In this episode of PlotLines, Britni sits down with Lauren Bergenholtz, Senior National Account Executive at WithMe, to examine how the multifamily amenity conversation has fundamentally shifted and what that means for operators trying to compete in today's market.
The amenity arms race that defined the early 2020s was built on a simple premise: renters wanted impressive. Rooftop lounges, golf simulators, developers delivered them all. But as Lauren puts it, nobody is singing karaoke every night. What renters are doing every day is making coffee, printing documents, and going through routines that practical, well-integrated amenities can either support or complicate.
That shift in priorities has accelerated alongside broader economic pressures. With compressed margins, softening rent growth in markets like Nashville, and an oversupply of Class A properties competing for the same renters with the same concessions, operators are scrutinizing their amenity spend more closely than ever. The question is no longer just "what do renters want?" but "what is the ROI on this, and can we actually maintain it with the staff we have?"
One of the more underappreciated challenges Lauren describes is how little visibility most operators actually have into how residents use their amenities. In most communities, unless there's an access control system or a resident app with tracking built in, usage data is essentially anecdotal.
WithMe approaches this differently. Rather than reporting how many cups of coffee were brewed, the platform shows what percentage of residents are actually using the amenity, giving asset managers a meaningful utilization number they can take to ownership. That kind of data changes the conversation from "we think people like it" to "here is the ROI, and here is why it stays."

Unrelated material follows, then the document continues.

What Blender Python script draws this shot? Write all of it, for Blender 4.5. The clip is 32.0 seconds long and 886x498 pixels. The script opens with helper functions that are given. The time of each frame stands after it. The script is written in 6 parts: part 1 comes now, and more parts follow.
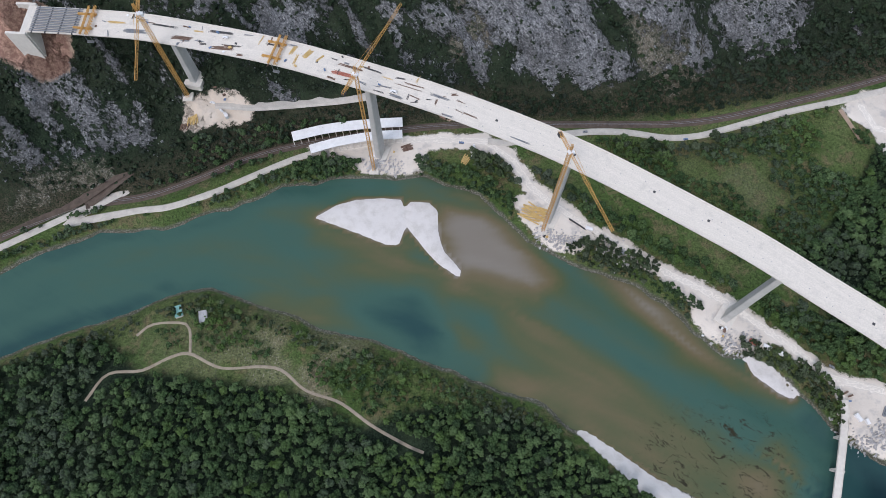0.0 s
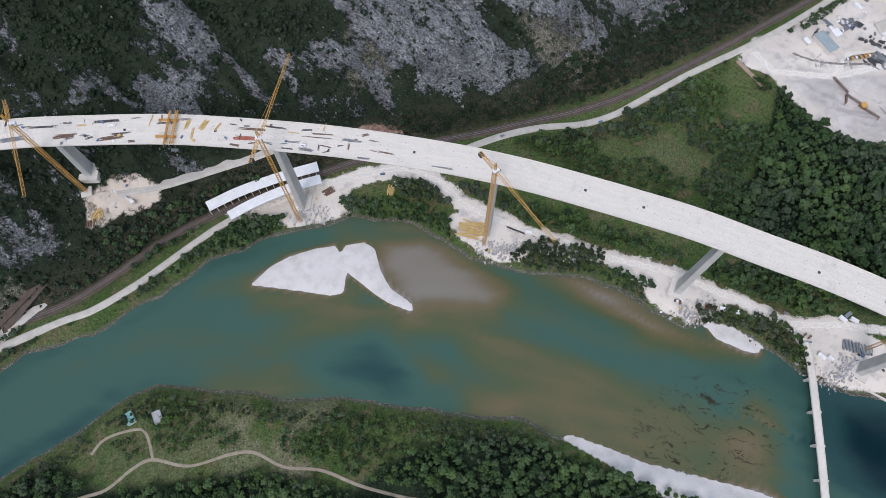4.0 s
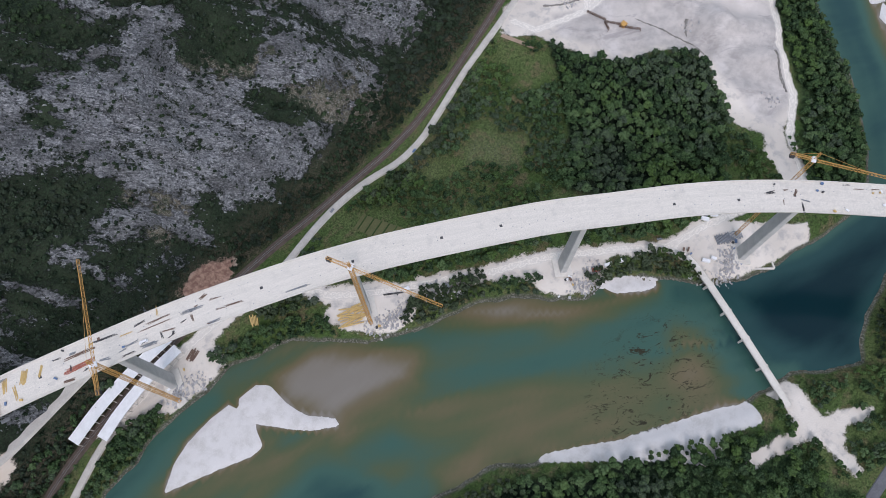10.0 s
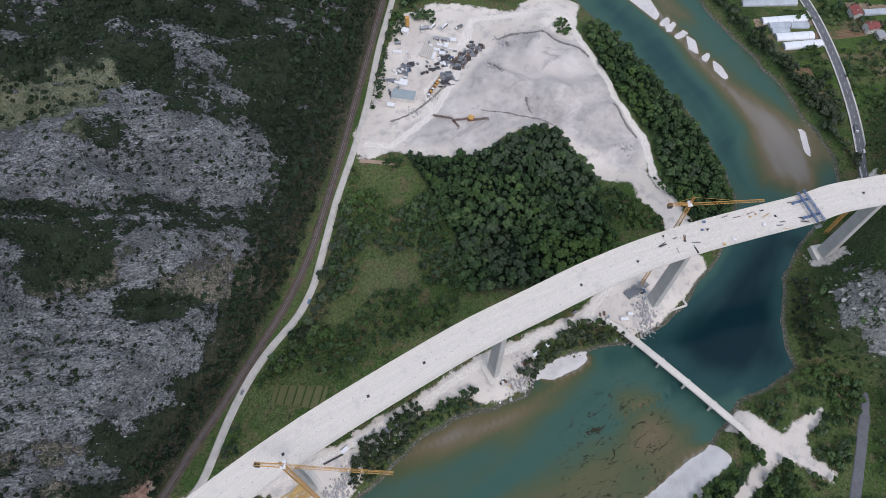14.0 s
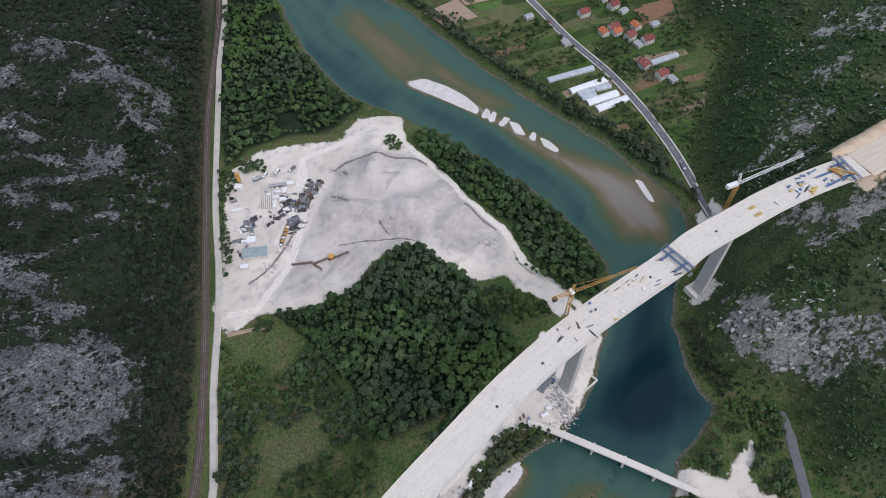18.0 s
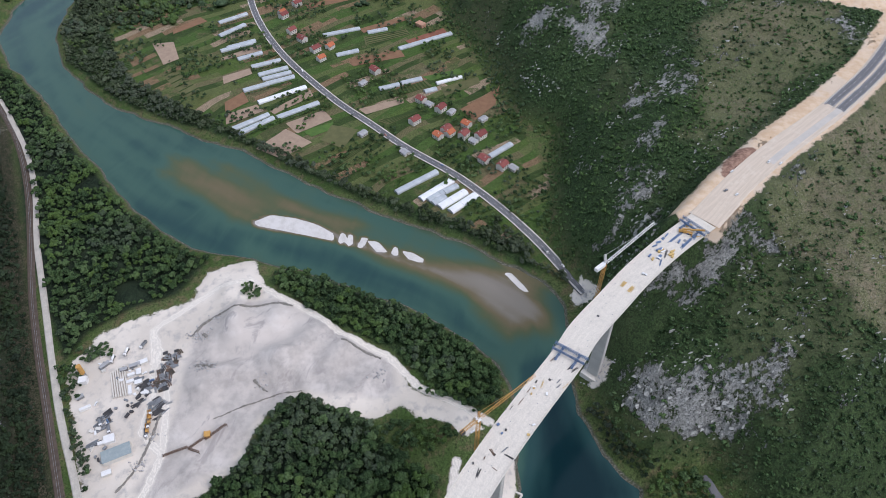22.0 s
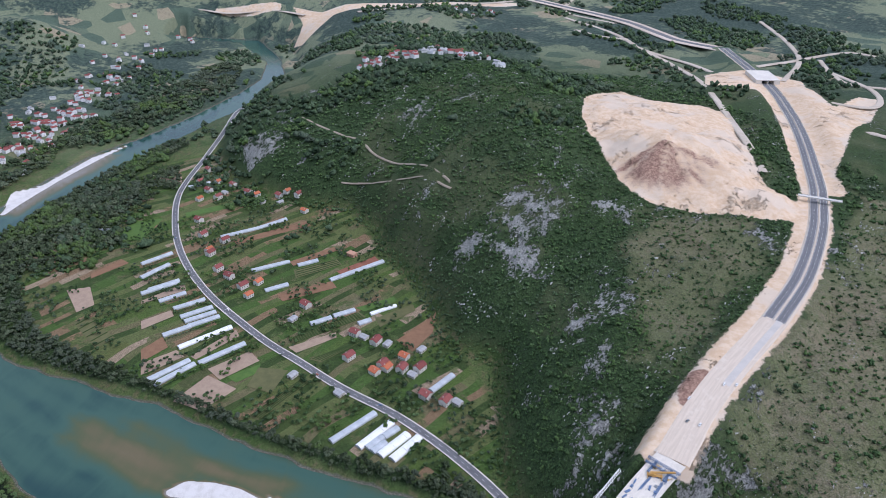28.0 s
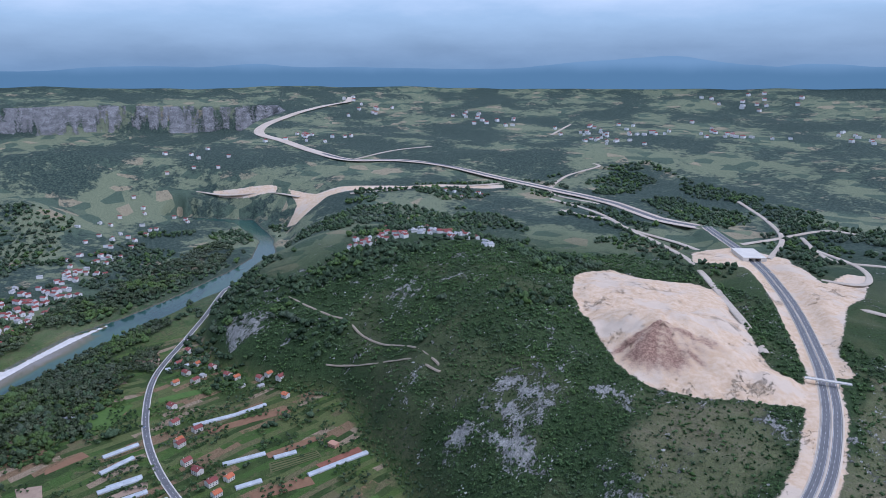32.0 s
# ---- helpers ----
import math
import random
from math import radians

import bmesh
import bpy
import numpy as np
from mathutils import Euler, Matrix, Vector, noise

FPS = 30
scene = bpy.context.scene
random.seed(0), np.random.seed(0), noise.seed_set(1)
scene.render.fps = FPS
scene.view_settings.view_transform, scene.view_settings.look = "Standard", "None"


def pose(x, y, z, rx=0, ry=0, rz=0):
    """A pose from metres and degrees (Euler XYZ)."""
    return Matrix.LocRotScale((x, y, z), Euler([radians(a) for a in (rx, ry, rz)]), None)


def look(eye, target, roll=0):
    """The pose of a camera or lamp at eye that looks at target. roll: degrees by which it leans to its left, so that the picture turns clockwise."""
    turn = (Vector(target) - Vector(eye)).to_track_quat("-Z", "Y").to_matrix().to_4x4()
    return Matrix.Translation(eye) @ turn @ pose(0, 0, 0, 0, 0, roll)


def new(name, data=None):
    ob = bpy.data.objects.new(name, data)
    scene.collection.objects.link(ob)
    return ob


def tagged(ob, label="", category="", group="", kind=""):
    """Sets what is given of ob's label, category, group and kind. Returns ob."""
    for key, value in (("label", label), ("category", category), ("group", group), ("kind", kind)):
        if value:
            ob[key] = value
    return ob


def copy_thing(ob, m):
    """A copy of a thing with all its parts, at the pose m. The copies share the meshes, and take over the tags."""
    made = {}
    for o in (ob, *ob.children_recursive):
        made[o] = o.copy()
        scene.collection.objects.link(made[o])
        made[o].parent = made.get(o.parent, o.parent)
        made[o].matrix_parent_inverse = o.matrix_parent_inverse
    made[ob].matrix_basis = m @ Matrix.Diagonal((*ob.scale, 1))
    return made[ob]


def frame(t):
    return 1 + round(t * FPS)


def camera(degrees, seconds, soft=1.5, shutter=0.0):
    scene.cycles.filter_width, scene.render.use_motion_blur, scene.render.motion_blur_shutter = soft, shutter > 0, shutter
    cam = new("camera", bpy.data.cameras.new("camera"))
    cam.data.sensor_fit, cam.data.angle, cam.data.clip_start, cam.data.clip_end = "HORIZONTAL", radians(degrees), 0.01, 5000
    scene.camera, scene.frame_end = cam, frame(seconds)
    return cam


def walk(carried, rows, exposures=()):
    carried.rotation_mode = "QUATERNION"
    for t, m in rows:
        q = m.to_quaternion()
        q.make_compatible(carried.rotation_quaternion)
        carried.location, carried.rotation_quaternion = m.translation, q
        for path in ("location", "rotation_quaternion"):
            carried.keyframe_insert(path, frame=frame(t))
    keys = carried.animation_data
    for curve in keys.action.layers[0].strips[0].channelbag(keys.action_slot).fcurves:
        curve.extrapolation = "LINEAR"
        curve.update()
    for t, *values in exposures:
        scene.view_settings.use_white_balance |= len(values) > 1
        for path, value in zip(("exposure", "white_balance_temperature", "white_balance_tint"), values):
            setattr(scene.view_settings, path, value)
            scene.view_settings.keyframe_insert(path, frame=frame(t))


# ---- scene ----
cam = camera(66.4, 32.0, soft=0.75)
METRES, EYE, TILT, LEAN, TURN = 320.0, 518.0, -68.331, -0.110, 0.0
ROWS = [
    (0.0, 0.0, 0.0, 0.0, 0.0, 0.0, -0.0),
    (0.5, -0.0015, 0.0047, 0.0127, -0.56, -0.76, 1.41),
    (1.0, -0.0023, 0.0093, 0.0252, -0.83, -0.85, 2.09),
    (1.5, -0.001, 0.0146, 0.0378, -1.36, -0.85, 3.53),
    (2.0, -0.0011, 0.0192, 0.0495, -2.1, -0.86, 5.37),
    (2.5, 0.001, 0.0247, 0.0606, -2.79, -0.87, 7.19),
    (3.0, 0.0003, 0.0294, 0.0739, -3.63, -1.0, 9.14),
    (3.5, 0.0035, 0.0348, 0.0841, -4.37, -1.05, 11.07),
    (5.5, 0.0142, 0.0564, 0.1335, -8.04, -1.94, 19.41),
    (6.0, 0.0195, 0.0616, 0.1456, -8.99, -2.27, 21.52),
    (6.5, 0.0261, 0.0666, 0.1586, -9.96, -2.69, 23.61),
    (7.0, 0.0325, 0.0724, 0.1683, -10.93, -3.01, 25.7),
    (7.5, 0.0404, 0.0774, 0.1819, -11.97, -3.53, 27.76),
    (8.0, 0.0434, 0.0834, 0.1958, -13.26, -4.13, 29.91),
    (8.5, 0.0515, 0.0887, 0.2088, -14.87, -4.97, 32.7),
    (9.0, 0.061, 0.0938, 0.2224, -16.61, -5.98, 35.56),
    (9.5, 0.0693, 0.0999, 0.2329, -18.46, -7.01, 38.41),
    (10.0, 0.0818, 0.1047, 0.2433, -20.13, -8.08, 40.93),
    (10.5, 0.0918, 0.1101, 0.2549, -21.68, -8.75, 42.88),
    (11.0, 0.1026, 0.1152, 0.265, -22.93, -8.84, 44.42),
    (11.5, 0.115, 0.1195, 0.2759, -24.89, -9.42, 46.61),
    (12.0, 0.1294, 0.1232, 0.2838, -26.91, -9.96, 48.85),
    (12.5, 0.1407, 0.1283, 0.2948, -29.43, -10.9, 51.06),
    (13.0, 0.1515, 0.1333, 0.305, -32.12, -12.0, 53.14),
    (13.5, 0.1628, 0.1383, 0.3142, -34.97, -13.26, 55.08),
    (14.0, 0.1769, 0.1426, 0.3219, -37.95, -14.73, 56.95),
    (14.5, 0.1907, 0.1465, 0.3293, -41.26, -16.54, 58.76),
    (16.5, 0.2526, 0.1564, 0.3512, -57.8, -27.33, 64.84),
    (17.0, 0.2675, 0.1601, 0.3575, -63.18, -31.25, 65.97),
    (17.5, 0.2836, 0.162, 0.361, -68.87, -35.55, 66.94),
    (18.0, 0.299, 0.1647, 0.3649, -75.0, -40.24, 67.64),
    (18.5, 0.3149, 0.1673, 0.3686, -81.49, -45.29, 68.09),
    (19.0, 0.3311, 0.1691, 0.371, -88.03, -50.38, 68.29),
    (19.5, 0.3477, 0.1701, 0.3724, -94.26, -55.22, 68.24),
    (20.0, 0.3639, 0.1715, 0.3726, -100.36, -59.91, 67.97),
    (20.5, 0.3801, 0.1728, 0.3739, -105.72, -63.9, 67.49),
    (21.0, 0.3968, 0.1731, 0.3737, -110.2, -67.09, 66.96),
    (21.5, 0.4128, 0.1734, 0.3727, -114.37, -69.94, 66.3),
    (22.0, 0.4288, 0.1735, 0.3708, -118.3, -72.52, 65.57),
    (22.5, 0.4443, 0.1736, 0.3691, -121.64, -74.57, 64.81),
    (23.0, 0.4604, 0.174, 0.3691, -123.05, -74.86, 64.4),
    (23.5, 0.4761, 0.1724, 0.3651, -123.06, -73.86, 64.41),
    (24.0, 0.4912, 0.1712, 0.3599, -123.92, -73.34, 64.2),
    (24.5, 0.5062, 0.1702, 0.3562, -126.61, -74.44, 63.43),
    (25.0, 0.522, 0.1696, 0.3519, -128.69, -74.99, 62.76),
    (25.5, 0.5373, 0.1686, 0.3485, -129.2, -74.07, 62.59),
    (27.5, 0.5956, 0.1605, 0.3238, -130.25, -68.07, 62.42),
    (28.0, 0.6104, 0.1593, 0.3176, -130.64, -66.61, 62.3),
    (28.5, 0.6249, 0.1575, 0.3119, -131.08, -65.19, 62.17),
    (29.0, 0.6394, 0.1558, 0.3065, -131.32, -63.59, 62.1),
    (29.5, 0.6543, 0.1537, 0.2997, -131.47, -61.94, 62.06),
    (30.0, 0.6692, 0.1517, 0.2936, -131.62, -60.25, 62.0),
    (30.5, 0.6841, 0.1498, 0.2873, -131.75, -58.54, 61.96),
    (31.0, 0.699, 0.1474, 0.2811, -131.84, -56.83, 61.92),
    (31.5, 0.7141, 0.1455, 0.2747, -131.9, -55.07, 61.88),
    (32.0, 0.7286, 0.1436, 0.2688, -131.96, -53.32, 61.84),
]
walk(cam, [(t, pose(0, 0, EYE, TILT, LEAN, TURN) @ pose(METRES * x, METRES * y, METRES * z, 90 + pitch, roll, yaw)) for t, x, y, z, yaw, pitch, roll in ROWS],
     exposures=[(0.0, 0.33, 5950, 20), (12.0, 0.20, 5900, 21), (18.0, 0.18, 6000, 21), (23.0, 0.34, 5950, 21), (27.5, 0.46, 5700, 24), (32.0, 0.25, 5280, 25)])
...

For all the attention on amenities, Lauren argues that the biggest differentiator in today's leasing environment might not be physical at all. As AI-generated follow-up emails and templated outreach become the norm, the communities that actually pick up the phone, remember the details from a tour, and make a prospective resident feel like a person are the ones that stand out.
Looking ahead, Lauren sees the trend toward practical, high-utility amenities continuing. She's watching newer concepts as a sign of where things are heading: convenience-forward, frictionless, and genuinely useful.
Her headline for the industry says it clearly: less friction, more life.